Being back feels like a dream. I want to wake up and be back in Guatemala. I will say that it feels good to be with my parents. It was so neat seeing my mom and giving her a big hug as I walked out of the airport. Family is what tugs at my heart. I know that I will miss seeing them and have those funny talks with my mom. I also cannot ignore God's calling. I hear Him so loud and clear and I want to chose to be obedient to His call. 


"Trust in the Lord with all your heart and lean not on your own understanding; in all your ways submit to him, and he will make your paths straight". (Proverbs 3:5, 6 NIV)


Wednesday, August 28, 2013

Love for the mission

I will admit that it has been such an emotional roller coaster being here in Guatemala. I have been told story after story of different cases of kids here in the Hogar as well as other children and teens. It's heartbreaking hearing the stories and even in the news of children being killed by their parents/ stepparent. I will share a story that was told by a nurse.

A father and mother brought in a 40 day old baby girl to the hospital because the baby was he hemorrhaging. The mom told the doctors that she left the house and when she came back the baby was bleeding. The social worker at the hospital brought in a police officer and said that if she would not tell the truth then the police would take her to jail. In the meantime the little baby needed reconstructive surgery of the uterus, intestines and other vital organs. 
The mother finally confessed. She mentioned that her husband had asked to be given the baby or else he would go to a home where there are prostitutes. The mother decided to give her child to her husband. The mother did not think that the man would actually rape the baby, but rather possibly  do something different. As soon as it was brought to light what happened someone went directly to the surgery room to inform the doctor what happened and at that moment the baby died and there was nothing else that could have been done. The doctor stormed out if the surgery room went directly to the parents and he started to beat both of them out of anger and frustration. The police had to separate them and the parents were both taken to jail. 

My heart broke. I wanted to cry, but I had to keep my composure, which was so difficult. I look at these beautiful little angels who are here at the Hogar and don't understand why someone would ever hurt these little babies. 

The scripture that comes to mind:

People were bringing little children to Jesus for him to place his hands on them, but the disciples rebuked them. When Jesus saw this, he was indignant. He said to them, “Let the little children come to me, and do not hinder them, for the kingdom of God belongs to such as these. Truly I tell you, anyone who will not receive the kingdom of God like a little child will never enter it.” And he took the children in his arms, placed his hands on them and blessed them. (Mark 10:13-16 NIV)

If this is how Christ sees children, then how does He feel about it when they are injured? 


Monday, August 26, 2013

New baby!

A few days ago a little angel was dropped off at the orphanage. Her name is Abigail Sophia and she is 2 weeks old. Looking at her made my heart leap. She is beautiful, tiny and so innocent. I don't know her story, but I'm sure it wasn't a good one. She came with a severe diaper rash, but her life right now is sleep, eat an poop. 

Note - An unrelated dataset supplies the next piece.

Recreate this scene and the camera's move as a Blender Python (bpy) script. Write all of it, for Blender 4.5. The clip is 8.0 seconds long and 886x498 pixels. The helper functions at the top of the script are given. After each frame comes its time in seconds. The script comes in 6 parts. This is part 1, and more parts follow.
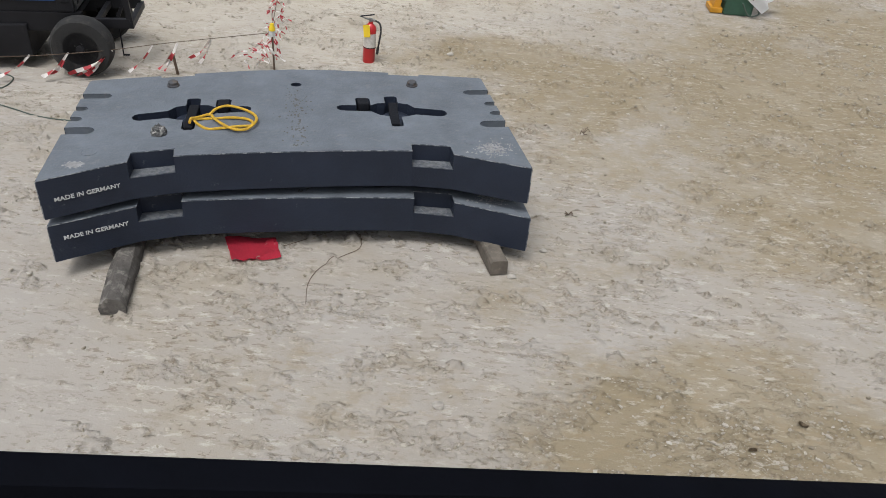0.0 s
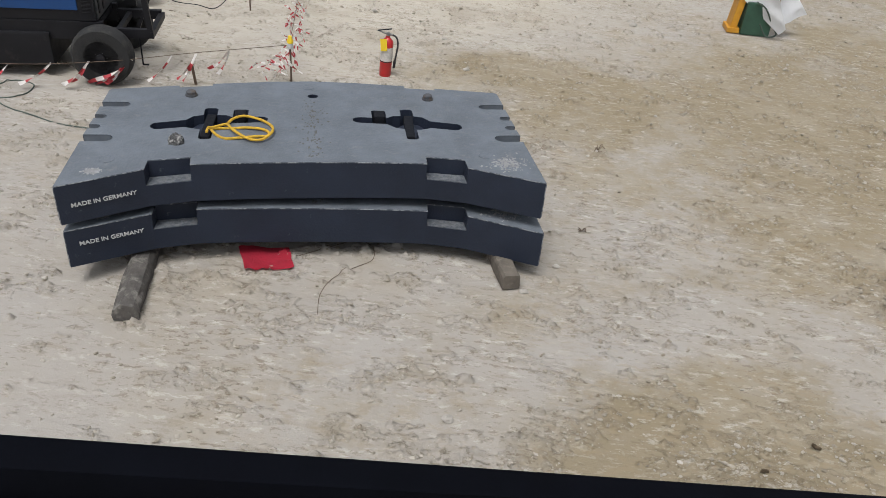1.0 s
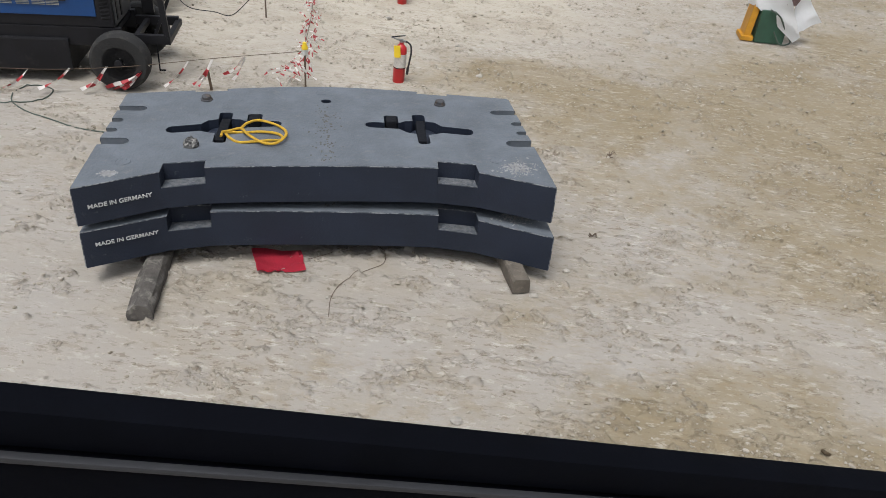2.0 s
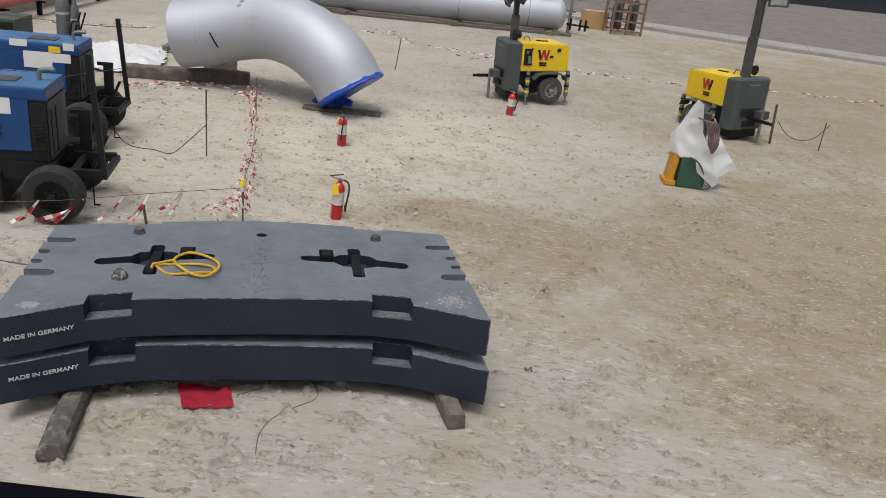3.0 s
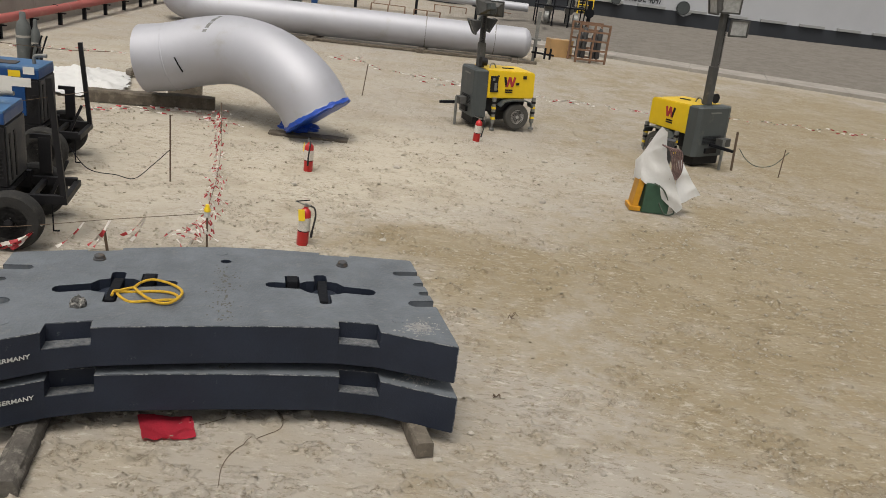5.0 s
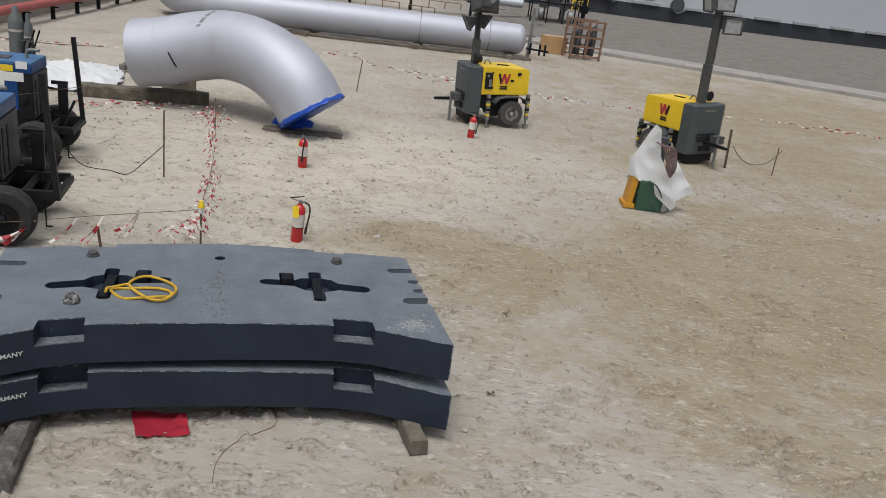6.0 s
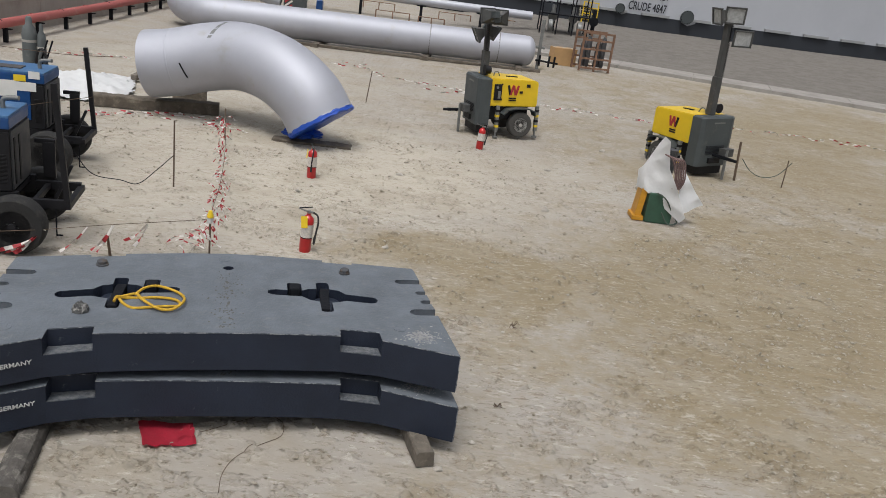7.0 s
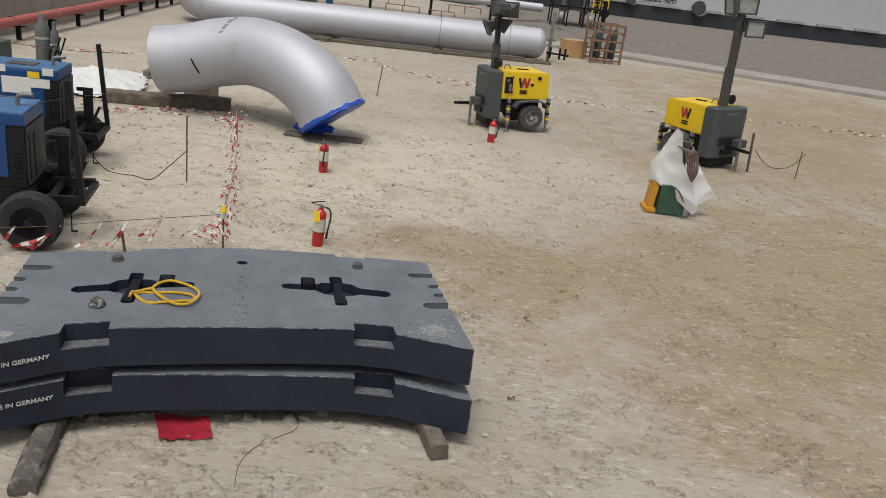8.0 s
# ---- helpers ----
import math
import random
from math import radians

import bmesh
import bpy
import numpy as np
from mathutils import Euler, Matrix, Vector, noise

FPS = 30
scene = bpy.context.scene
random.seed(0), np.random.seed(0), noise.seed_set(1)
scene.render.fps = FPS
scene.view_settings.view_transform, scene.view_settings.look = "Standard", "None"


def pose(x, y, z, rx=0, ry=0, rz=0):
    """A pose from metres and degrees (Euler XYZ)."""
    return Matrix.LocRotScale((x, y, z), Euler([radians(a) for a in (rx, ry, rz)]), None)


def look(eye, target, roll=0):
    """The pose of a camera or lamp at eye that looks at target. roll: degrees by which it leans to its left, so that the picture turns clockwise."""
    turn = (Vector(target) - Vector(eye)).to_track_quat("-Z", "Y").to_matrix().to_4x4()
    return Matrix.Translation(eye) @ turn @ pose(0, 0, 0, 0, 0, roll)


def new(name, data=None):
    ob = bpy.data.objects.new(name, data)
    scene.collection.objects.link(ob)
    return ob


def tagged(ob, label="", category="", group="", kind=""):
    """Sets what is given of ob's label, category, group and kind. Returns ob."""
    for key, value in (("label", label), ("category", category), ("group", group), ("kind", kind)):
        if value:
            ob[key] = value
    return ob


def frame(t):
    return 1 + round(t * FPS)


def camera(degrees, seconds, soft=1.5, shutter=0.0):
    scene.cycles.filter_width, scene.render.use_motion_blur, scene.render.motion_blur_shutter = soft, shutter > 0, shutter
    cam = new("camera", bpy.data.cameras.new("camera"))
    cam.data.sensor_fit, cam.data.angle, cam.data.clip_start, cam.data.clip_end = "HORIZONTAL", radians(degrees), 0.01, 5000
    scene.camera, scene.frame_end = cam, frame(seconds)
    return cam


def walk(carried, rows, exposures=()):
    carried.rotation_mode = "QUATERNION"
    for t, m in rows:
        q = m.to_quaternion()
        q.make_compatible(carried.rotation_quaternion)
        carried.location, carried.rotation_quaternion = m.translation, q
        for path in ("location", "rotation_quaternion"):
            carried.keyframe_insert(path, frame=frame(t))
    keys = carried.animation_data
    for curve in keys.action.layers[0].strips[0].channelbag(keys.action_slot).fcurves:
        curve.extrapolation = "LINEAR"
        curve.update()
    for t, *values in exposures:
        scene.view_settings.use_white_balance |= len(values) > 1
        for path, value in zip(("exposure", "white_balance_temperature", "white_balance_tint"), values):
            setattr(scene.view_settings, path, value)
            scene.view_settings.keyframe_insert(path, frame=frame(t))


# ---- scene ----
# ---- camera ----
cam = camera(58.39, 8.0, soft=0.85)
PATH = [
    (0, (-0.0467, 0.0649, 3.5724), (-0.1753, 3.3499, 1.2938), 4.70),
    (0.5, (-0.0465, 0.0571, 3.5595), (-0.1714, 3.3493, 1.2910), 5.28),
    (1, (-0.0517, 0.0548, 3.5609), (-0.2478, 3.3767, 1.3413), 5.23),
    (1.2, (-0.0393, 0.0456, 3.5613), (-0.2833, 3.3934, 1.3859), 5.31),
    (2.3, (-0.0023, -0.0000, 3.5562), (-0.2733, 3.3332, 1.3616), 4.91),
    (2.5, (0.0243, 0.0098, 3.5342), (-0.1853, 3.4689, 1.5366), 5.22),
    (3, (0.0285, -0.0061, 3.5067), (-0.0322, 3.6833, 1.9625), 6.71),
    (3.5, (0.0055, 0.0258, 3.5112), (-0.0672, 3.7721, 2.1110), 6.65),
    (4, (0.0265, 0.0138, 3.5056), (0.0264, 3.7891, 2.1837), 7.20),
    (4.5, (0.0259, 0.0231, 3.4904), (0.0826, 3.7816, 2.1229), 7.28),
    (6, (0.0127, 0.0351, 3.5045), (0.1362, 3.7721, 2.0833), 7.80),
    (6.5, (0.0127, 0.0310, 3.5067), (0.0795, 3.7672, 2.0797), 7.47),
    (7, (0.0174, 0.0347, 3.5123), (0.0920, 3.7894, 2.1351), 7.88),
    (7.5, (0.0045, 0.0289, 3.5065), (0.0506, 3.7923, 2.1520), 7.78),
    (8, (0.0053, 0.0254, 3.5122), (0.0277, 3.7671, 2.0981), 7.26),
]
walk(cam, [(t, look(eye, target, roll)) for t, eye, target, roll in PATH],
     exposures=[(0.0, 0.25, 6200, 10), (1.0, 0.25, 6200, 10), (2.5, 0.29, 6250, 10), (3.0, 0.14, 6350, 10), (3.5, 0.13, 6400, 10), (4.0, 0.13, 6950, 8), (4.5, 0.14, 7400, 8), (5.0, 0.11, 6950, 9), (6.0, 0.10, 6250, 10), (7.0, 0.10, 6350, 10), (7.5, 0.10, 6550, 10), (8.0, 0.10, 6650, 9)])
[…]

I only have a few more days until I go back home. It's such a bitter sweet moment. I know I will be back, but I need to go back home and work hard to pay everything off so I can later make the move to Guatemala permanent. There are so many places to volunteer and be able to serve. The organization Hope Worldwide Guatemala has a school and they do many activities throughout the year. God has a bigger purpose than I can ever imagine and I cannot wait to live in the center of His will for my life.